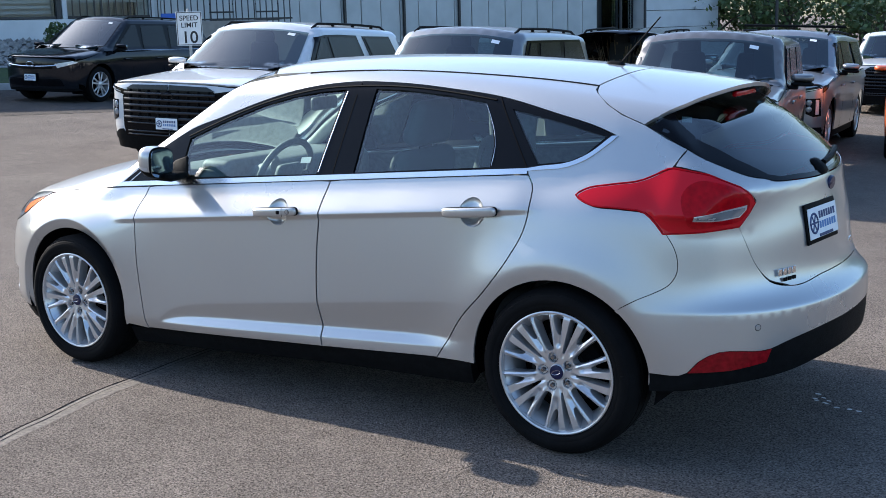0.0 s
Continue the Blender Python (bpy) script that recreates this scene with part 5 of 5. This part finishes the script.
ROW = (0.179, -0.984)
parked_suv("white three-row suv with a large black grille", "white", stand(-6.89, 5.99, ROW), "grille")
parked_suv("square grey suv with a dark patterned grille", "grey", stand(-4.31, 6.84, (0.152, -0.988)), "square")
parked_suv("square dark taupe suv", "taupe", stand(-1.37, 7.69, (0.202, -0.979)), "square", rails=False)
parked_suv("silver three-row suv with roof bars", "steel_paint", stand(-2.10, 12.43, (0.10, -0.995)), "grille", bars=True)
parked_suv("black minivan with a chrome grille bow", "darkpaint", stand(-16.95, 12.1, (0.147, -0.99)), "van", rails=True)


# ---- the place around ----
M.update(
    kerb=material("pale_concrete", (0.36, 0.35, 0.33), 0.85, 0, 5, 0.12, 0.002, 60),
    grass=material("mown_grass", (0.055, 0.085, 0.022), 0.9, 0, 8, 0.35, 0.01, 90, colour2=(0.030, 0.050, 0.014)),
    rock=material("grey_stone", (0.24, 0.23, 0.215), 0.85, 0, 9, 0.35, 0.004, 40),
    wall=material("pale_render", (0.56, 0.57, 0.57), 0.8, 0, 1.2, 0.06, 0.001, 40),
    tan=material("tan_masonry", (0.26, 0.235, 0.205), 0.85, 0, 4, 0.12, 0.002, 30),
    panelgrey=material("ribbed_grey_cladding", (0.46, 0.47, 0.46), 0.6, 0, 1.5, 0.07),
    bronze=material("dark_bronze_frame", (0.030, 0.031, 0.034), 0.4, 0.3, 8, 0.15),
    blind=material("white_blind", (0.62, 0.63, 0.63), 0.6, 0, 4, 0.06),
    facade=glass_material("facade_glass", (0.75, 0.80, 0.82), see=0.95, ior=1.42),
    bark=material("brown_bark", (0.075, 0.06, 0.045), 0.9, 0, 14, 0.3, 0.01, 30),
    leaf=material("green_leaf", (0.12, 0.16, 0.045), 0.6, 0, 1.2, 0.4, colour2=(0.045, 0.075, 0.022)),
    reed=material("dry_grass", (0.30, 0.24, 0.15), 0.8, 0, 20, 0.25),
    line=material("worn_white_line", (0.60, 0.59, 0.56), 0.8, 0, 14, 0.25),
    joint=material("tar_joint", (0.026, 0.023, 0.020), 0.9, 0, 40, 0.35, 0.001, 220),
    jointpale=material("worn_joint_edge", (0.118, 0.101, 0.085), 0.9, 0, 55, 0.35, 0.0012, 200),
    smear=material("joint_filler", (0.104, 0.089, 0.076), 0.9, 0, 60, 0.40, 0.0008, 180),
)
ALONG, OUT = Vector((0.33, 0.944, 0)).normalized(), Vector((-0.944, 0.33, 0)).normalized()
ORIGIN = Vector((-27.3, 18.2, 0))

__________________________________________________

AIM: Output all of the data exactly as it stands, minus any images.

EXERCISE RESULT:
0.0 s
Continue the Blender Python (bpy) script that recreates this scene with part 5 of 5. This part finishes the script.
ROW = (0.179, -0.984)
parked_suv("white three-row suv with a large black grille", "white", stand(-6.89, 5.99, ROW), "grille")
parked_suv("square grey suv with a dark patterned grille", "grey", stand(-4.31, 6.84, (0.152, -0.988)), "square")
parked_suv("square dark taupe suv", "taupe", stand(-1.37, 7.69, (0.202, -0.979)), "square", rails=False)
parked_suv("silver three-row suv with roof bars", "steel_paint", stand(-2.10, 12.43, (0.10, -0.995)), "grille", bars=True)
parked_suv("black minivan with a chrome grille bow", "darkpaint", stand(-16.95, 12.1, (0.147, -0.99)), "van", rails=True)


# ---- the place around ----
M.update(
    kerb=material("pale_concrete", (0.36, 0.35, 0.33), 0.85, 0, 5, 0.12, 0.002, 60),
    grass=material("mown_grass", (0.055, 0.085, 0.022), 0.9, 0, 8, 0.35, 0.01, 90, colour2=(0.030, 0.050, 0.014)),
    rock=material("grey_stone", (0.24, 0.23, 0.215), 0.85, 0, 9, 0.35, 0.004, 40),
    wall=material("pale_render", (0.56, 0.57, 0.57), 0.8, 0, 1.2, 0.06, 0.001, 40),
    tan=material("tan_masonry", (0.26, 0.235, 0.205), 0.85, 0, 4, 0.12, 0.002, 30),
    panelgrey=material("ribbed_grey_cladding", (0.46, 0.47, 0.46), 0.6, 0, 1.5, 0.07),
    bronze=material("dark_bronze_frame", (0.030, 0.031, 0.034), 0.4, 0.3, 8, 0.15),
    blind=material("white_blind", (0.62, 0.63, 0.63), 0.6, 0, 4, 0.06),
    facade=glass_material("facade_glass", (0.75, 0.80, 0.82), see=0.95, ior=1.42),
    bark=material("brown_bark", (0.075, 0.06, 0.045), 0.9, 0, 14, 0.3, 0.01, 30),
    leaf=material("green_leaf", (0.12, 0.16, 0.045), 0.6, 0, 1.2, 0.4, colour2=(0.045, 0.075, 0.022)),
    reed=material("dry_grass", (0.30, 0.24, 0.15), 0.8, 0, 20, 0.25),
    line=material("worn_white_line", (0.60, 0.59, 0.56), 0.8, 0, 14, 0.25),
    joint=material("tar_joint", (0.026, 0.023, 0.020), 0.9, 0, 40, 0.35, 0.001, 220),
    jointpale=material("worn_joint_edge", (0.118, 0.101, 0.085), 0.9, 0, 55, 0.35, 0.0012, 200),
    smear=material("joint_filler", (0.104, 0.089, 0.076), 0.9, 0, 60, 0.40, 0.0008, 180),
)
ALONG, OUT = Vector((0.33, 0.944, 0)).normalized(), Vector((-0.944, 0.33, 0)).normalized()
ORIGIN = Vector((-27.3, 18.2, 0))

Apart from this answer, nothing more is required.